Décrire ou commenter la peinture d’Anne-Marie Gbindoun est un exercice délicat, consistant avant tout à ne pas lui balancer des pavés de l’ours, en dépit de l’admiration que l’on éprouve pour ses créations. On se souvient que lors de sa dernière exposition à Ballens, en février 2013, elle présentait au public ses œuvres réalisées au cours des trois années précédentes.

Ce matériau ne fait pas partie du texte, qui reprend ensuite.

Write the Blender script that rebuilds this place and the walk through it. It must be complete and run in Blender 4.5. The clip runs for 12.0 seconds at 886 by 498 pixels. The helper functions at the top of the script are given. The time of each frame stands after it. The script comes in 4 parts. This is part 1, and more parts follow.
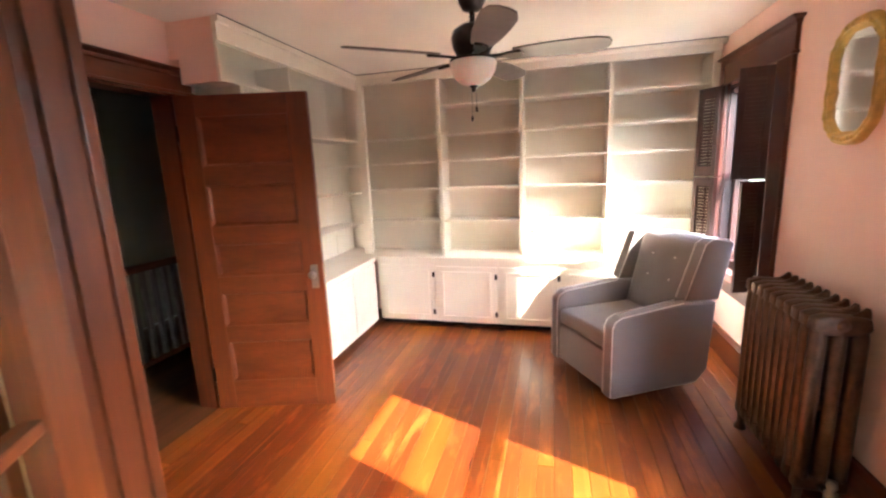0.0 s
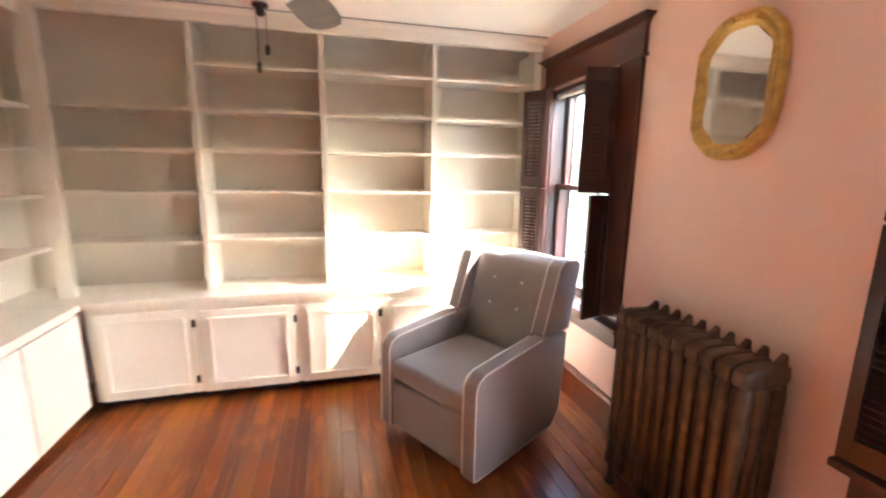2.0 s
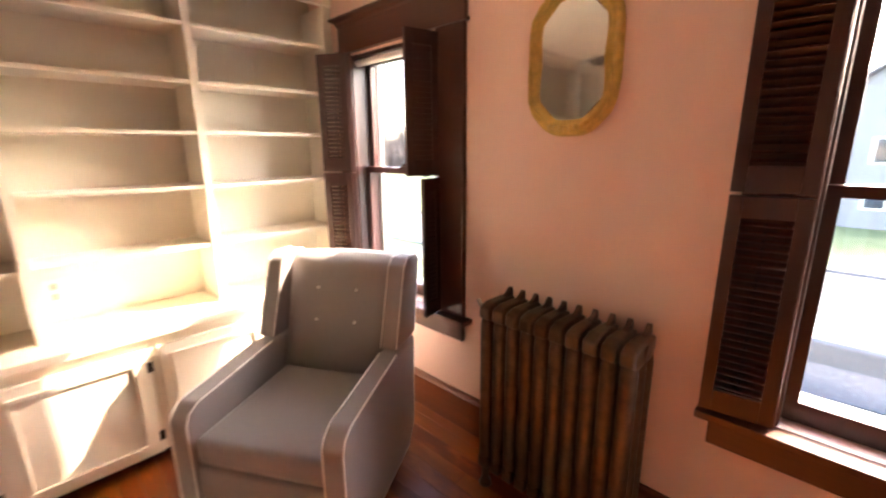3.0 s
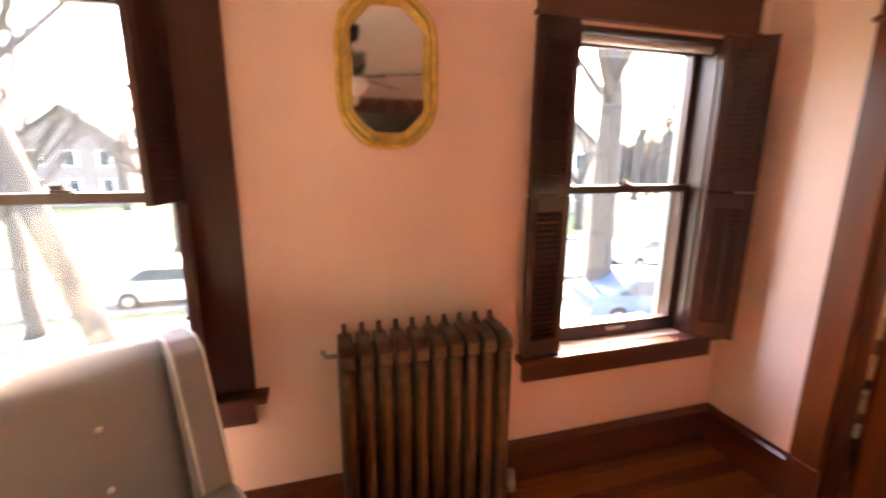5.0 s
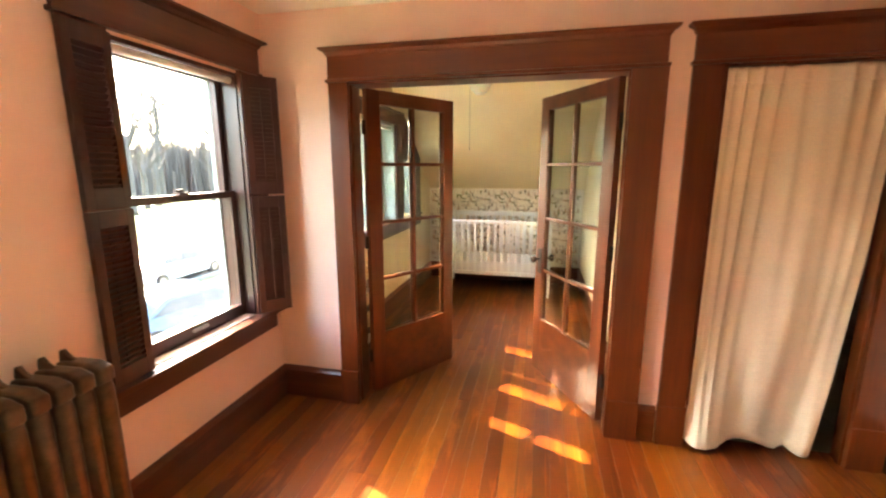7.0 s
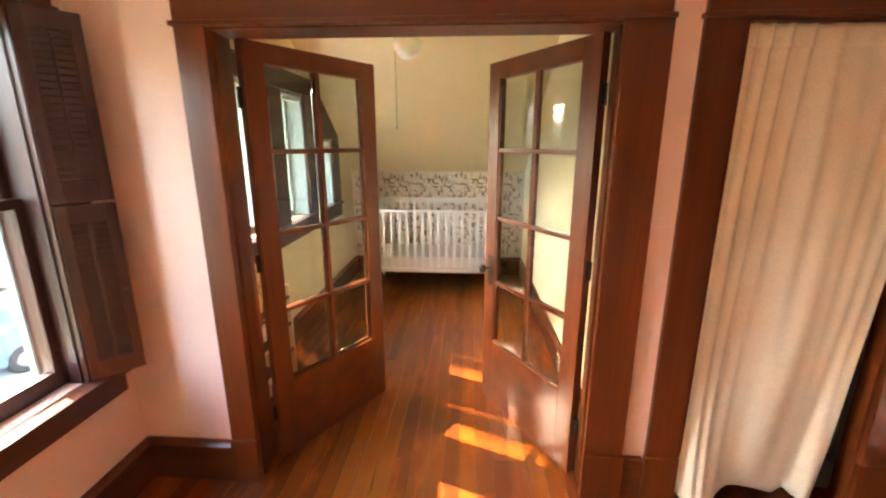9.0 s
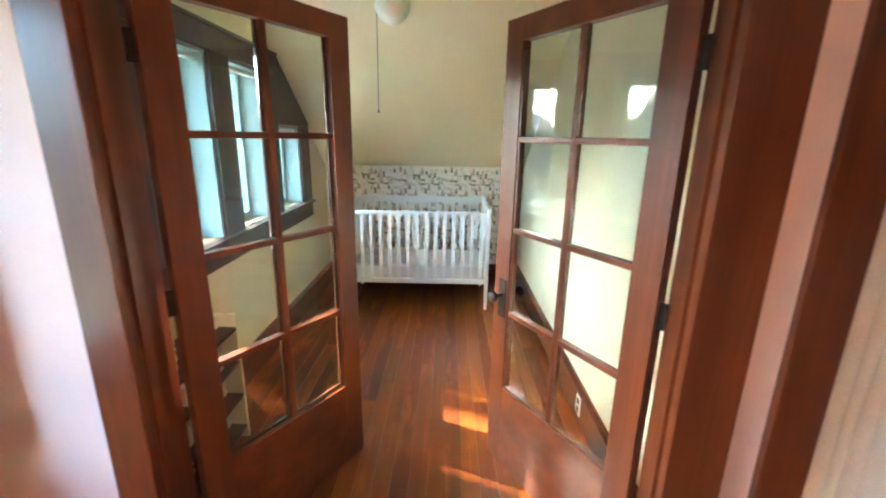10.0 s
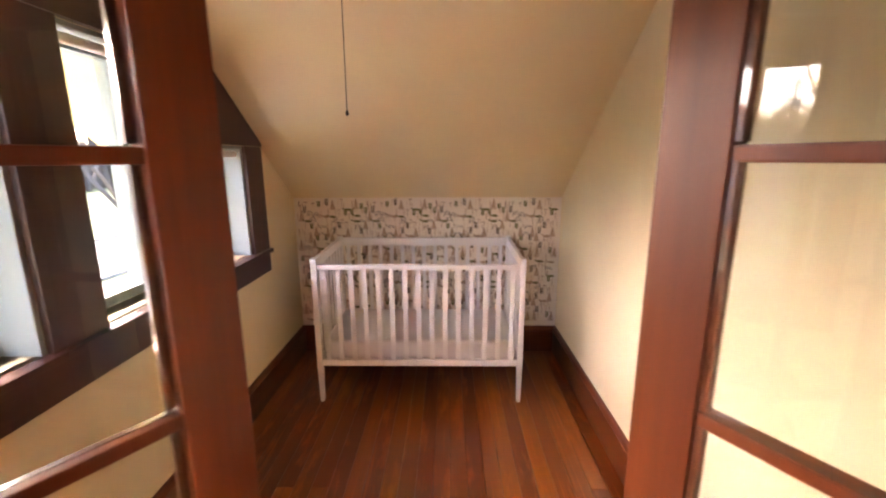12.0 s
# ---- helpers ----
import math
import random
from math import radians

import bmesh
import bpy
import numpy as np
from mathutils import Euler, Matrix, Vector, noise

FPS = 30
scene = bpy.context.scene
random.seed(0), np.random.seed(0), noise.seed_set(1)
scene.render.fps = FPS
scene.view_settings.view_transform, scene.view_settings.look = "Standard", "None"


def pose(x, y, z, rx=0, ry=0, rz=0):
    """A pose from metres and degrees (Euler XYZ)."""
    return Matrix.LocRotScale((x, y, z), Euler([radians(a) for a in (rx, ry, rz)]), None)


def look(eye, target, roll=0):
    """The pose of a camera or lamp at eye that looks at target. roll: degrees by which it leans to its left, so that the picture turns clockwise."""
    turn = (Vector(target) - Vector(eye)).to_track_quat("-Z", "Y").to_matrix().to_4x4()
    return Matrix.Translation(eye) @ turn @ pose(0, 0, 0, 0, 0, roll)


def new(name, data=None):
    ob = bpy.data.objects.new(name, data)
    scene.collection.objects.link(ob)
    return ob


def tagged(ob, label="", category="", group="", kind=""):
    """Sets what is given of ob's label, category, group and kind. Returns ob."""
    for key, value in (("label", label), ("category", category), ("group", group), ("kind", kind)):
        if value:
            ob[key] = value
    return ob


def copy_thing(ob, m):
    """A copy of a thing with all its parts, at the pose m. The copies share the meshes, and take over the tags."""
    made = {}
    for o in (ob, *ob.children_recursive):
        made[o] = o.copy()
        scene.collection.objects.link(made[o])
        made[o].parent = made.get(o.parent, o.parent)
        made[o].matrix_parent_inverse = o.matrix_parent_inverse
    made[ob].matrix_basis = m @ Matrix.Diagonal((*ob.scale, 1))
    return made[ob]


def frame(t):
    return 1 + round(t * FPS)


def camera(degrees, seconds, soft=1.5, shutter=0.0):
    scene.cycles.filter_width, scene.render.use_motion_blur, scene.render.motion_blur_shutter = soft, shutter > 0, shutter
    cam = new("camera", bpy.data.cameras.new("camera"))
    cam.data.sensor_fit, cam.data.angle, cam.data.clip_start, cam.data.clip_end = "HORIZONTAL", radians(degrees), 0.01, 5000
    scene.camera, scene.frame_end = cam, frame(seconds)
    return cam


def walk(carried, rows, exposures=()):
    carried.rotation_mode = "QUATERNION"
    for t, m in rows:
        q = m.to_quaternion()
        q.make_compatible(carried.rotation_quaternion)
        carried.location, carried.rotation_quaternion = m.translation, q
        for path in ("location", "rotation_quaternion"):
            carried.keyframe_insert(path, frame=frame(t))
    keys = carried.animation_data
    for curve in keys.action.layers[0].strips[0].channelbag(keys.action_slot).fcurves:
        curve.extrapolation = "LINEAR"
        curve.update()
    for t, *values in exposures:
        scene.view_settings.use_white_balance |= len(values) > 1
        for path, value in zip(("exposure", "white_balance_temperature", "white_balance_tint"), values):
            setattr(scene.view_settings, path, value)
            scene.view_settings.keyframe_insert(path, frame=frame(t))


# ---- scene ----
cam = camera(92.9, 12.0, soft=2.2, shutter=0.4)
PATH = [
    (0, (-1.275, -0.583, 1.519), (-1.779, 1.315, 1.143), -2.4),
    (0.5, (-1.321, -0.443, 1.503), (-1.567, 1.511, 1.152), -1.4),
    (1, (-1.376, -0.22, 1.489), (-1.318, 1.746, 1.127), 1.0),
    (1.5, (-1.408, 0.086, 1.496), (-1.247, 2.051, 1.157), 1.2),
    (2, (-1.505, 0.371, 1.5), (-1.01, 2.272, 1.122), 0.8),
    (2.5, (-1.566, 0.652, 1.518), (-0.584, 2.341, 1.088), -0.4),
    (3, (-1.541, 0.911, 1.507), (-0.149, 2.269, 1.04), -0.5),
    (3.2, (-1.543, 1.029, 1.521), (-0.004, 2.226, 1.077), -0.6),
    (4.8, (-1.588, 1.898, 1.529), (0.337, 1.62, 1.065), -0.2),
    (5, (-1.591, 1.98, 1.521), (0.286, 1.437, 1.093), 0.4),
    (5.3, (-1.586, 2.066, 1.553), (0.128, 1.128, 1.125), 0.9),
    (5.5, (-1.577, 2.158, 1.529), (-0.065, 0.911, 1.131), 1.6),
    (6, (-1.595, 2.333, 1.545), (-0.553, 0.682, 1.114), 1.1),
    (6.5, (-1.637, 2.374, 1.536), (-0.943, 0.538, 1.149), -0.1),
    (7, (-1.657, 2.37, 1.524), (-1.215, 0.455, 1.148), -0.0),
    (7.2, (-1.663, 2.366, 1.518), (-1.271, 0.443, 1.135), -0.2),
    (8.8, (-1.594, 1.755, 1.587), (-1.398, -0.172, 1.088), 0.2),
    (9, (-1.529, 1.668, 1.592), (-1.416, -0.267, 1.101), -0.0),
    (9.5, (-1.45, 1.393, 1.573), (-1.429, -0.54, 1.062), 0.3),
    (10, (-1.414, 1.053, 1.556), (-1.398, -0.88, 1.041), 1.0),
    (10.5, (-1.368, 0.724, 1.54), (-1.402, -1.202, 1.0), 1.5),
    (11, (-1.323, 0.410, 1.542), (-1.381, -1.529, 1.055), 0.5),
    (11.5, (-1.322, 0.145, 1.538), (-1.337, -1.806, 1.102), -0.2),
    (12, (-1.336, -0.146, 1.545), (-1.308, -2.102, 1.126), -0.2),
]
walk(cam, [(t, look(eye, target, roll)) for t, eye, target, roll in PATH], exposures=((0.0, 5.69, 6000, 17), (2.0, 5.66, 6000, 14), (3.0, 5.28, 7300, 23), (5.0, 5.53, 8100, 27), (5.5, 5.83, 7500, 24), (6.2, 5.83, 7000, 12), (7.0, 5.93, 7900, 8), (9.0, 5.88, 7500, 12), (9.5, 5.88, 5500, 0), (10.0, 5.96, 5200, -4), (10.5, 5.71, 5400, 0), (11.0, 5.63, 5300, 16), (11.5, 5.46, 6400, 29), (12.0, 5.48, 7700, 38)))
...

Les éléments figuratifs y apparaissaient déjà avec plus de netteté et c‘était une féerie de couleurs lumineuses, deux nouveautés qui contrastaient avec les compositions plus sombres et plus denses qui les précédaient.
L’exposition actuelle donne un échantillon, en dix-neuf tableaux, du travail de cette dernière année. Elle semble confirmer ce mouvement vers d’avantage de lumière, vers cette façon d’ôter le voile comme elle dit elle-même, cette façon de mettre son cœur à nu- certes avec sa pudeur habituelle. Me semblent révélateurs, par exemple, cet Autoportrait de dos, figure évanescente noyée dans une brume laiteuse, ou cette Madone blanche, transparente et opaque à la fois, comme le négatif d’un film, ou ce Couple verdâtre dont l’une des faces nous sourit alors que l’autre nous toise d’un œil austère.
D’autres confidences nous sont faites avec Sortir de la tête, vision hallucinée d’une tête captive à l’intérieur d’une autre tête, en présence de deux témoins qui ont l’air de ricaner, ou avec La peur, distribuée sur trois figures au pourpre incandescent, ou si vous préférez avec La tête à l’envers, carrousel de faces humaines saisies dans une gelée safranée. L’artiste a utilisé pour cette nouvelle série d’œuvres la technique mixte, qu’elle affectionne et qu’elle maîtrise depuis longtemps. Le trait est, comme d’habitude, magnifiquement libre et puissant. Quand on se mêle de passer en revue ses toiles, cela devient une excursion aventureuse, ou mieux, une « incursion » aventureuse dans l’espace du dedans, pour reprendre la formule de Michaux. Nous progressons au plus intime d’une caverne, munis d’une simple torche, à la recherche de je ne sais motifs pariétaux. Et voilà que des parois surgissent, improbables apparitions, des figures solitaires ou des groupuscules humains. Mais cette fois, on dirait que les lémures d’Anne-Marie Gbindoun osent davantage s’exposer aux lueurs de la torche. Jaillis de l’ombre, les voilà plus incarnés, plus présents et lâchons le mot, plus figuratifs, sans perdre de leur inquiétante immanence.
C’est avec un plaisir teinté évidemment d’appréhension que je me risquerai à commenter les tableaux de cette nouvelle cuvée, en présence de l’artiste et de ses aficionados, dans la belle galerie d’Edouard Roch à Saliens (au demeurant fort bien éclairée et non réductible à une caverne obscure). Le texte ci-joint apporte quelques reflets de l’exposition de l’année passée, et me servira de point de comparaison pour tenter de saisir, avec les personnes présentes, quelques aspects de l’évolution du travail d’Anne-Marie Gbindoun.